◆ **YOUR OBJECTIVE**:
Gather, from the data below, each line in which the word "with" occurs.

━━━━━━━━━━━━━━━━━━━━━━━━━━━━━━

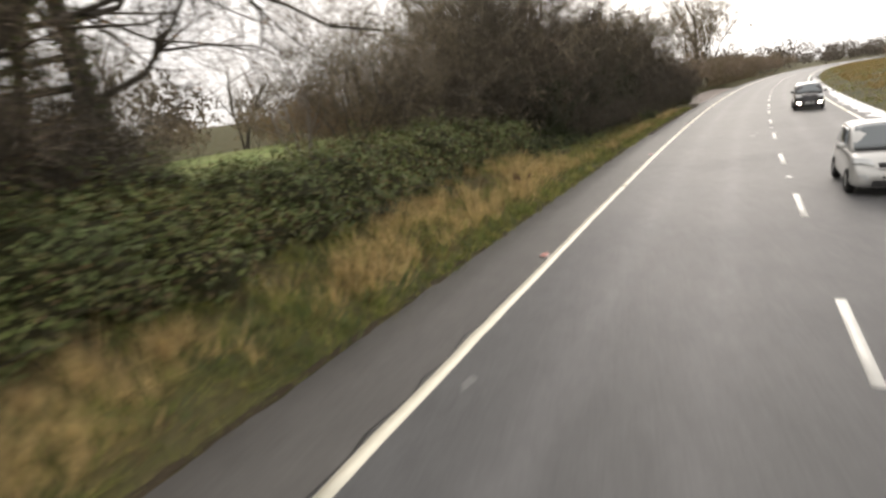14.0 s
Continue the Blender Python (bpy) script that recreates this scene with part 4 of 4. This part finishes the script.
M_WHITE = plain("sign_white", (0.78, 0.77, 0.70), 0.45)
M_RED = plain("sign_red", (0.45, 0.035, 0.04), 0.45)
M_BLUE = plain("sign_blue", (0.035, 0.06, 0.20), 0.45)
M_BLACK = plain("sign_black", (0.03, 0.03, 0.03), 0.6)
M_GALV = plain("galvanised_grey", (0.42, 0.46, 0.46), 0.6, 0.1)
M_POST = plain("grey_post", (0.27, 0.25, 0.22), 0.6)
M_BAND = plain("yellow_band", (0.55, 0.36, 0.08), 0.6)

sign = new("speed_limit_sign")
tagged(sign, "round speed limit and no-stopping signs on a grey post", "road sign")
part("post", pole_mesh("post", 0.038, -0.6, 3.72, M_POST), sign)
part("band", pole_mesh("band", 0.042, 1.95, 2.30, M_BAND), sign, "yellow band round the post")
top = part("speed_disc", ring_mesh("speed_disc", 0.30, -0.05, -0.040, M_WHITE, 0, 3.40), sign, "white speed disc with red rim")
part("rim", ring_mesh("rim", 0.305, -0.056, -0.038, M_RED, 0.245, 3.40), top, "red rim")
part("number", text_mesh("number", "50", 0.42, M_BLACK, pose(0, -0.056, 3.40, 90, 0, 0)), top, "black figures")
low = part("no_stopping_disc", ring_mesh("no_stopping_disc", 0.30, -0.05, -0.040, M_BLUE, 0, 2.72), sign, "blue no-stopping disc with red rim and cross")
M_FADED = plain("faded_sign_red", (0.20, 0.045, 0.05), 0.5)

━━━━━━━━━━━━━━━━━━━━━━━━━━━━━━

◆ **ANSWER FOR THE TASK**:
Continue the Blender Python (bpy) script that recreates this scene with part 4 of 4. This part finishes the script.
top = part("speed_disc", ring_mesh("speed_disc", 0.30, -0.05, -0.040, M_WHITE, 0, 3.40), sign, "white speed disc with red rim")
low = part("no_stopping_disc", ring_mesh("no_stopping_disc", 0.30, -0.05, -0.040, M_BLUE, 0, 2.72), sign, "blue no-stopping disc with red rim and cross")